A potentially important postscript to the 2012 election is taking shape in Adelanto, Calif., home to a fierce battle over attempts to overhaul a struggling school through a "parent trigger" policy.
The Adelanto district's school board president, Carlos Mendoza, who had strongly opposed a group of parents' effort to use California's trigger law to convert Desert Trails Elementary School to a charter school, is on the verge of being ousted from his seat, according to the most up-to-date results from the Nov. 6 election.
Another incumbent board member in the 8,000-student district, Holly Eckes, would also lose her seat, if the current vote totals hold up. In a race in which the top two finishers win election, Mendoza and Eckes lag behind challengers Teresa Rogers and Elaine M. Gonzales—with Mendoza trailing Gonzales by a mere 24 votes, 2,831 to 2,807. In a separate board race, another incumbent, Jermaine Wright, has a wide lead over his opponents.
None of the vote counts are final yet, and so the results are not official, notes Felisa Cardona of the San Bernardino County Elections Office. But Rogers is a member of the Desert Trails Parent Union, the group attempting to use the parent trigger to overhaul the elementary school, and as such, her as-yet-unofficial victory is being greeted as cause for celebration by Parent Revolution, a Los Angeles organization that has helped guide the Desert Trails parent-trigger plans. Parent Revolution called the results "a great night for kids and parents."

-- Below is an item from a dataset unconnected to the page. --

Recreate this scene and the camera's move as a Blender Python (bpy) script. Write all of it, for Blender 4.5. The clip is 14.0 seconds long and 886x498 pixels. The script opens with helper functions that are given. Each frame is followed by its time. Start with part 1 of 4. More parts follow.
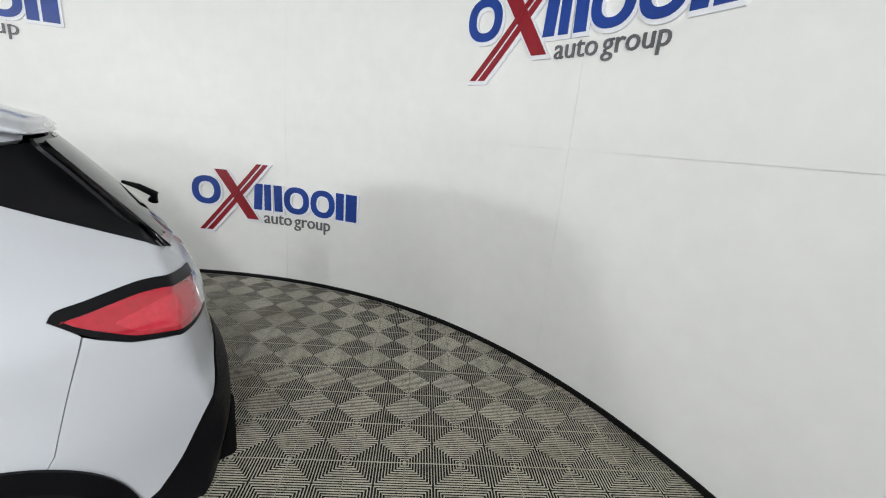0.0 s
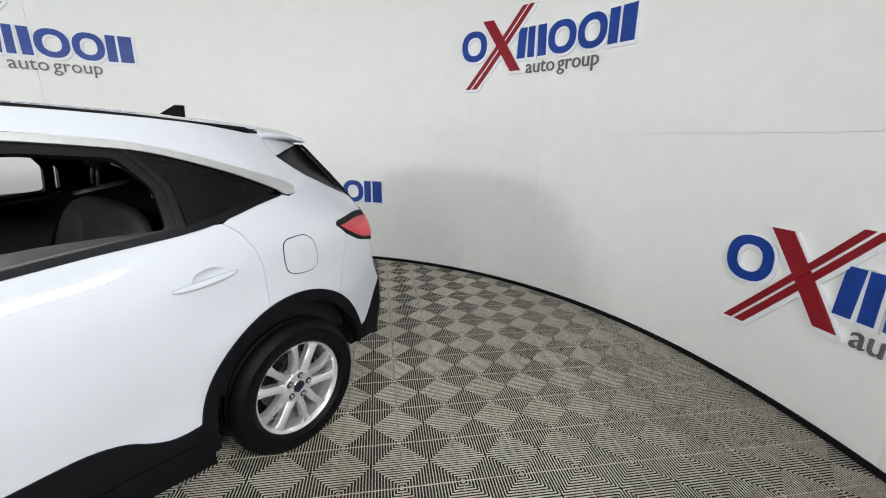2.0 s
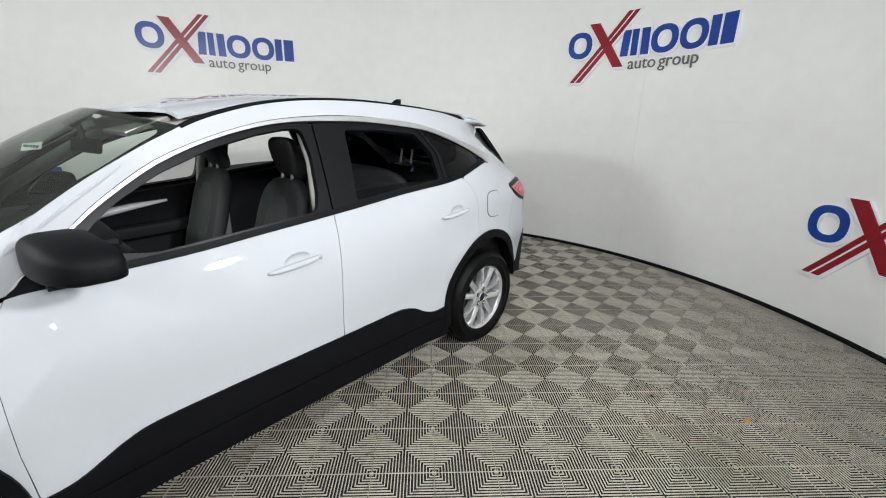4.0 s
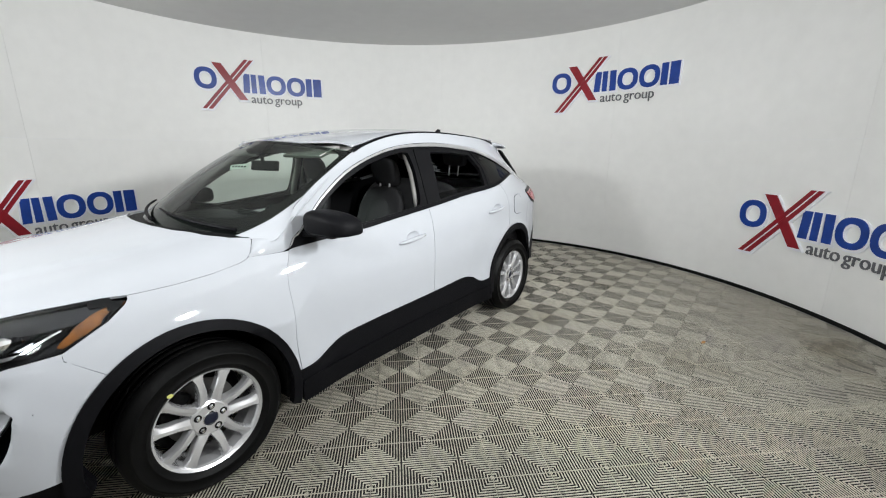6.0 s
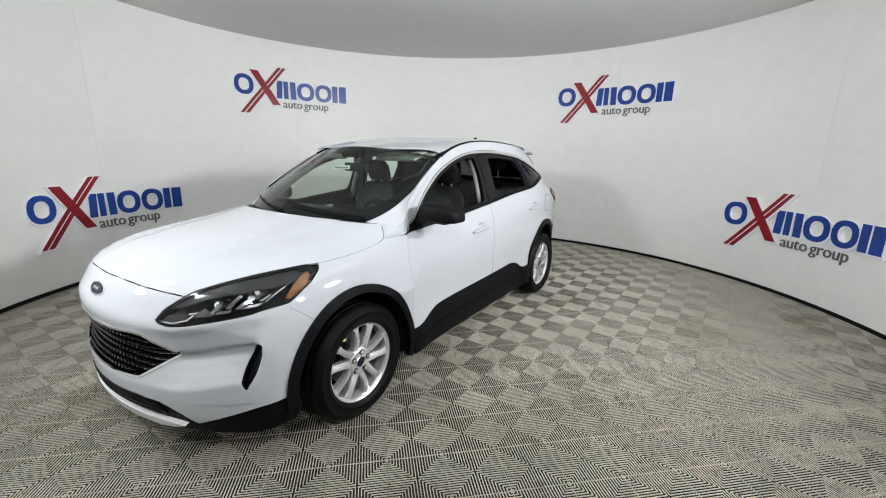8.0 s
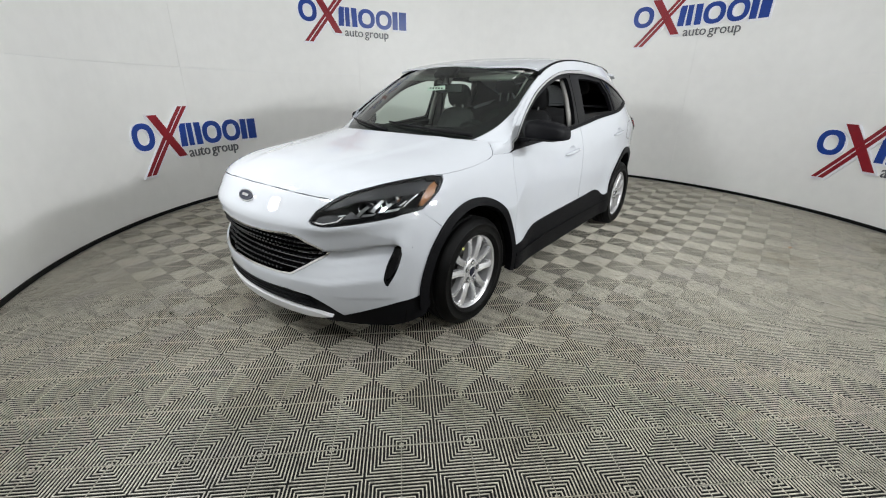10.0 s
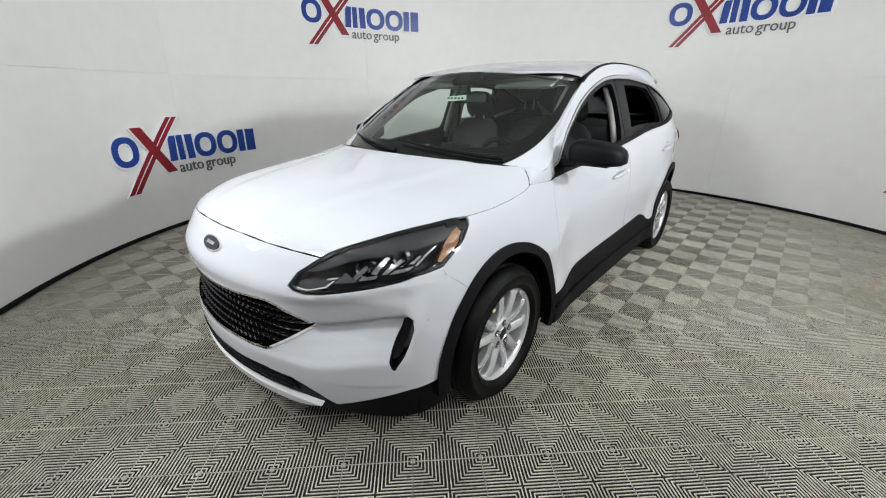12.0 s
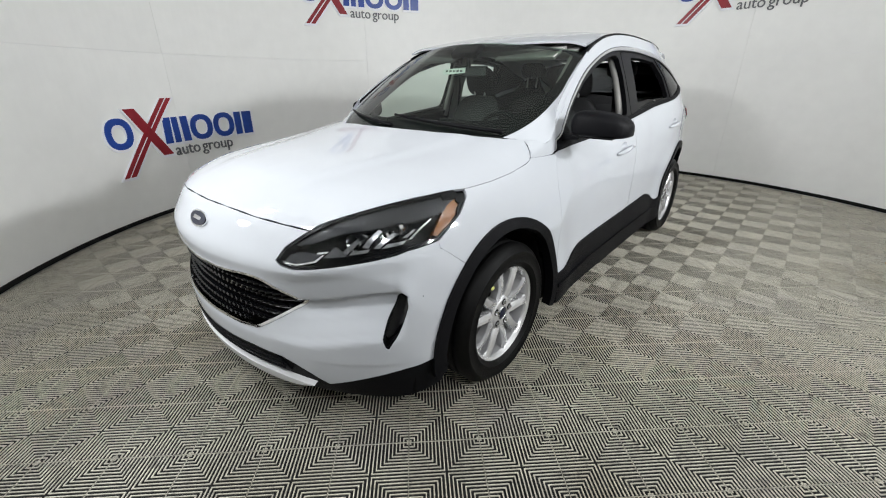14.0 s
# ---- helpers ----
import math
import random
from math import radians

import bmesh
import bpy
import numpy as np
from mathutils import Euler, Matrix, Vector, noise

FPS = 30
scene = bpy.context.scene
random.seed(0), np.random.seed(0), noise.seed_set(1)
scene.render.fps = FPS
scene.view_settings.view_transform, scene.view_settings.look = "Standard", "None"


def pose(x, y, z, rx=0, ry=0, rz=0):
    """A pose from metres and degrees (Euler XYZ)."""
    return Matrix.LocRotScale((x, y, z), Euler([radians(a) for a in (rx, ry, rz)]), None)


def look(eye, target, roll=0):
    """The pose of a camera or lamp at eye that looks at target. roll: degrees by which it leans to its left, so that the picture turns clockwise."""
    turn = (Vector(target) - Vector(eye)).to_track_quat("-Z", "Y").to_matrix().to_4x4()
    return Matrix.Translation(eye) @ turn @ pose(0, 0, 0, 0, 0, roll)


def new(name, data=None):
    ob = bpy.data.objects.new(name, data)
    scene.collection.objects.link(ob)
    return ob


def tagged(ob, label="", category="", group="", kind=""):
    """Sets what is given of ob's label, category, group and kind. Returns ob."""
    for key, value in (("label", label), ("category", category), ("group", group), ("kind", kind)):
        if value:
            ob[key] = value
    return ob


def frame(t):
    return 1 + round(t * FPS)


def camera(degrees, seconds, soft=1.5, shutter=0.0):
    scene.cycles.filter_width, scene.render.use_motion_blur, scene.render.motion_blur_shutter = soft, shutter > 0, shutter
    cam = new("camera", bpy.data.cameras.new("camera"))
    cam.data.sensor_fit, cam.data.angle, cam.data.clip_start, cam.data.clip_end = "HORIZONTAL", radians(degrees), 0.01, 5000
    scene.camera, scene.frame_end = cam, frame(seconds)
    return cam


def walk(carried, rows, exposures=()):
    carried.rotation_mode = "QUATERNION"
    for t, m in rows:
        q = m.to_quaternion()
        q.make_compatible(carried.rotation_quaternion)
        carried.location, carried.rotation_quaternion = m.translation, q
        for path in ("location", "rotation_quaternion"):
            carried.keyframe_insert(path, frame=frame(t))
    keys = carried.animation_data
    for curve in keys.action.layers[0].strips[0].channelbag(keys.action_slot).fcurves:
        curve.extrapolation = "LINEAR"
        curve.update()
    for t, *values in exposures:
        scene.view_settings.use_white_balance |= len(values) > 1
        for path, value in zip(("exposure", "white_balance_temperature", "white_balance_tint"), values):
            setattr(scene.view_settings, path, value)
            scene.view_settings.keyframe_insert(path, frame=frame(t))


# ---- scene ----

"Voters affirmed the courageous vision of Teresa and the Desert Trails Parent Union, backing with substantial margins her campaign to join the Adelanto School Board and change its direction," Parent Revolution said in a statement.
For those new to the concept, parent trigger laws allow schools to be restructured if a majority of parents sign petitions agreeing to take that step.

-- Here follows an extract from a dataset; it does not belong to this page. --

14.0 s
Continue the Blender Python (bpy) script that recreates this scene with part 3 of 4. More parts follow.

Mendoza has been one of the most steadfast opponents of the Desert Trails parent union's efforts. He's accused the parent union of villainizing school district officials who have raised legitimate questions about their plans for a new school, and has argued that the parents have duped the public and media about the nature of their plans.

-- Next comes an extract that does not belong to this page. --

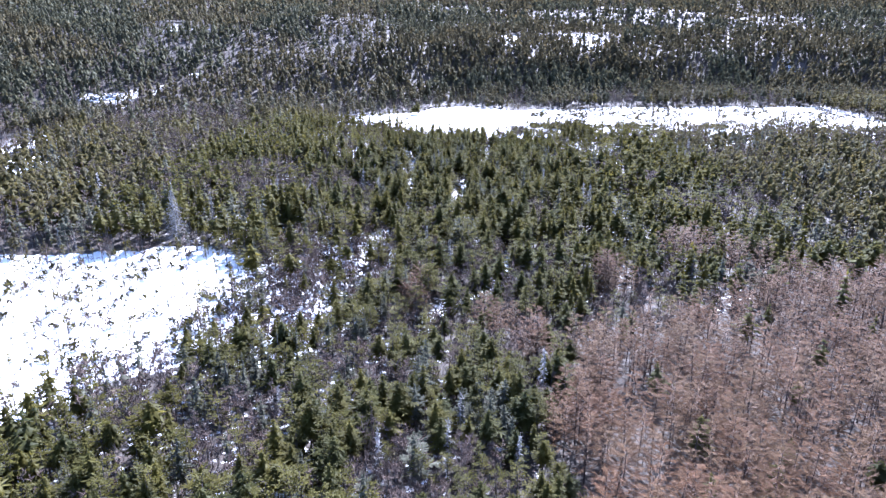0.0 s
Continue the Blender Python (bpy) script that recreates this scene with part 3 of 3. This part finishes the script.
KIND[lone] = np.where(kindroll[lone] < 0.34, "bog_spruce", np.where(kindroll[lone] < 0.48, "pine", np.where(kindroll[lone] < 0.62, "bare", np.where(kindroll[lone] < 0.72, "lichen", np.where(kindroll[lone] < 0.88, "bare_bush", "shrub")))))

near_shore = forest & (shore < 24) & (ys < 312) & (chance < 0.85)
KIND[near_shore] = np.where(kindroll[near_shore] < 0.2, "bog_spruce", np.where(kindroll[near_shore] < 0.56, "spruce", np.where(kindroll[near_shore] < 0.80, "bare", np.where(kindroll[near_shore] < 0.88, "alder", "pine"))))
fringe = (shore < np.where(pond_, 1.8, 4.0)) & ~bare_ground & (chance < np.where((xs > 16) & (ys < 356), 0.16, 0.8)) | (pond_ & (shore < 2.2) & (ys > 300) & (chance < np.where((xs > 25) & (ys < 356), 0.06, 0.45)))
KIND[fringe] = np.where(kindroll[fringe] < 0.6, "shrub", np.where((kindroll[fringe] < 0.8) & (xs[fringe] < 16), "bog_spruce", "bare_bush"))
for cx, cy, rx, ry, what in ISLANDS:
    clump_ = ((xs - cx) / rx) ** 2 + ((ys - cy) / ry) ** 2 < (0.35 + 0.9 * patchy(xs, ys, 3.5, 15) if what == "fir" else 1.9 * patchy(xs, ys, 4, 15) - 0.5)
    KIND[clump_] = np.where(kindroll[clump_] < (0.72 if what == 'fir' else 0.26), what, np.where(kindroll[clump_] < (0.86 if what == 'fir' else 0.46), 'bog_spruce', 'bare_bush'))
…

Neither he nor Eckes have responded to requests for comment about the school board election.
Whatever the composition of the Adelanto board, the parent union members say they now have a firm plan to make changes at the school. They have selected a charter operator, LaVerne Elementary Preparatory Academy, which is based in a nearby community and will be expected to help the parents bring about a restructured Desert Trails in the fall of 2013.